Putting in a special case for brackets and metadata makes sense, but I'm unsure if uneval is important enough to warrant making the behaviour more complex. I have a slight inclination to default to the simpler option.

I understand that and can live with it, but it's still hiding a lot of implicit stuff, I think. For instance, the reader-macros only end up on top because there's a keyword in there that starts with :, if I understand it correctly.

Almost: it's because they start with #?.

Similar with the " of strings. The code doesn't really reveal that.

Implicit is fine, as long as its predictable. If I sort alphanumerically, items that start with the same character are grouped together. That might be implicit, but it shouldn't be surprising.
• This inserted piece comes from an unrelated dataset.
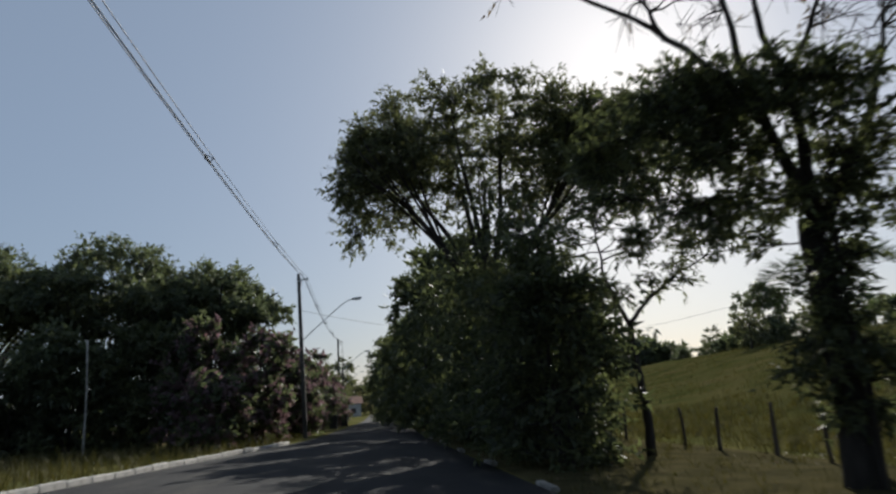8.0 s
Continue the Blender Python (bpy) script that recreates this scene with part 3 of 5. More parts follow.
# The half-bare tree behind it: a creeper fills its middle, bare limbs fan out above.
HX, HY = -1.55, 73.3
hz = gz(HX, HY)
build_tree("half_bare_tree", (HX, HY, hz), [
    ([(HX, HY, hz), (HX - 0.04, HY, 1.8), (HX - 0.1, HY, 3.6)], 0.23, 0.18),
    ([(HX - 0.1, HY, 3.5), (-2.2, HY, 4.8), (-2.5, 73.4, 6.2), (-2.75, 73.5, 7.8)], 0.12, 0.025),
    ([(-2.4, 73.4, 5.4), (-3.4, 73.5, 6.4), (-4.8, 73.6, 7.2), (-6.2, 73.7, 8.1)], 0.07, 0.012),
    ([(-3.4, 73.5, 6.4), (-3.7, 73.6, 7.2), (-4.3, 73.8, 8.2)], 0.045, 0.012),
    ([(HX - 0.1, HY, 3.6), (-1.7, HY, 5.2), (-2.0, 73.2, 6.6), (-2.0, 73.1, 8.0)], 0.11, 0.02),
    ([(HX - 0.05, HY, 3.4), (-0.9, HY, 4.6), (-0.45, 73.2, 5.6), (-0.1, 73.2, 6.7)], 0.12, 0.02),
    ([(-0.7, HY, 5.0), (-0.1, 73.3, 5.4), (0.9, 73.4, 5.7)], 0.06, 0.015),
    ([(-1.75, HY, 5.6), (-1.3, 73.2, 6.6), (-0.9, 73.1, 7.6)], 0.06, 0.015)],
    [(-1.9, HY, 7.2, 1.6, 1.5, 0.9, 46), (-0.3, HY, 6.4, 1.1, 1.1, 0.7, 26), (-3.0, 73.5, 7.4, 1.5, 1.2, 0.8, 26), (-5.2, 73.7, 7.9, 1.1, 1.0, 0.5, 12), (0.6, 73.3, 5.6, 0.7, 0.7, 0.5, 10)],
    "half-bare roadside tree with thin leafless upper branches", group=ROW, seed=16, leaf=LEAF_DRY, leaf_size=0.12, twigs=6, per_twig=4, twig_len=0.55, bare=0.95)
build_tree("climber", (HX + 0.05, HY - 0.26, hz), [([(HX + 0.05, HY - 0.26, hz), (HX, HY - 0.3, 1.8), (HX - 0.08, HY - 0.24, 4.0)], 0.05, 0.03)],
    [(-3.4, 73.5, 4.6, 1.4, 1.3, 1.2, 96), (-2.0, 73.3, 5.0, 1.5, 1.3, 1.1, 92), (-0.7, 73.2, 4.2, 1.1, 0.9, 0.8, 42), (-2.5, 73.2, 3.5, 1.4, 1.1, 0.5, 30), (-0.1, 73.2, 3.5, 0.8, 0.7, 0.5, 10), (HX - 0.05, HY - 0.2, 2.4, 0.42, 0.4, 1.1, 22), (HX, HY - 0.1, 1.5, 0.85, 0.6, 0.55, 30), (HX, HY - 0.1, 0.7, 0.4, 0.4, 0.6, 10)],
    "dark leafy creeper wrapped round the half-bare tree", "climbing plant", seed=17, leaf=LEAF_HEDGE, leaf_size=0.13, twigs=8, per_twig=9, twig_len=0.5)
# The umbrella-shaped tree above the dense bushes.
build_tree("umbrella_tree", (-4.4, 86.5, gz(-4.4, 86.5)), [
    ([(-4.4, 86.5, 0), (-4.5, 86.5, 2.0), (-4.7, 86.6, 4.0)], 0.28, 0.22),
    ([(-4.7, 86.6, 3.9), (-6.0, 87, 6.8), (-8.4, 88, 10.2)], 0.15, 0.03), ([(-4.7, 86.6, 3.9), (-5.2, 86.8, 7.2), (-5.8, 87, 11.4)], 0.14, 0.03),
    ([(-4.7, 86.6, 3.9), (-4.2, 86.5, 7.2), (-3.8, 86.6, 11.6)], 0.15, 0.03), ([(-4.6, 86.6, 3.8), (-3.0, 86.2, 6.8), (-0.4, 86, 10.6)], 0.15, 0.03),
    ([(-4.7, 86.6, 3.9), (-5.2, 85.2, 6.6), (-5.8, 84.2, 9.8)], 0.13, 0.03), ([(-4.7, 86.6, 4.0), (-6.8, 86.0, 7.0), (-9.3, 86.4, 9.2)], 0.11, 0.03)]
    + [([(-4.7, 86.6, 3.8), (-4.7 + 1.7 * math.sin(2.1 * k), 86.6 + 1.2 * math.cos(2.1 * k), 6.2), (-4.6 + (3.0 + 0.12 * k) * math.sin(2.1 * k), 86.6 + 2.6 * math.cos(2.1 * k), 10.0 - 0.05 * k)], 0.07, 0.025) for k in range(20)],
    [(-4.6, 86.8, 10.2, 4.5, 4.0, 1.4, 150), (-8.0, 87.6, 9.5, 1.7, 2.4, 1.5, 62), (-8.7, 87.2, 8.4, 1.1, 1.6, 1.3, 26), (-0.8, 86.2, 9.6, 2.2, 2.4, 1.5, 86), (1.0, 86.0, 8.6, 1.3, 1.8, 1.5, 34), (-4.6, 86.2, 8.9, 4.4, 3.0, 1.2, 76), (-8.2, 87.4, 7.2, 1.2, 1.8, 1.1, 16), (-1.6, 86, 7.7, 2.6, 2.2, 1.1, 44), (-6.2, 86.4, 7.7, 1.8, 2.0, 1.0, 16)],
    "spreading umbrella-shaped tree over dense roadside bushes", group=ROW, seed=18, leaf=LEAF_FEATHER, leaf_size=0.165, twigs=8, per_twig=11, twig_len=0.75, many=1.5)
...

I now think it might be simpler if cljfmt dictates how the form should look (setting linebreaks and indentation), rather than working so hard to preserve indentation and special cases.

So my intent here is simplicity, in the Rich Hickey sense of the word. It might harder to sort while leaving the spacing alone, but it's simpler because there a single purpose to this system. It just sorts. It doesn't make spacing or indentation changes; it only reorders the significant elements in a form.

But maybe this approach is more re-usable.

I can see this being useful for sorting literal maps and sets as well, which may potentially be useful.

or commented 2 years ago

Putting in a special case for brackets and metadata makes sense, but I'm unsure if uneval is important enough to warrant making the behaviour more complex. I have a slight inclination to default to the simpler option.

It's worth considering that using #_ for a libspec or later map key/value pairs or set elements, perhaps only temporarily, would make these lines jump to the top of the form when the editor uses cljfmt on save. In my opinion the intuitive/useful behaviour would be that it behaves similar to metadata.

However, that could be revisited when it is actually needed for map literals, where unevals probably are more likely. And then there's a whole new issue with stacked #_s, which the current version can't handle all too well.

It's not a blocker for me either way, feel free to remove it.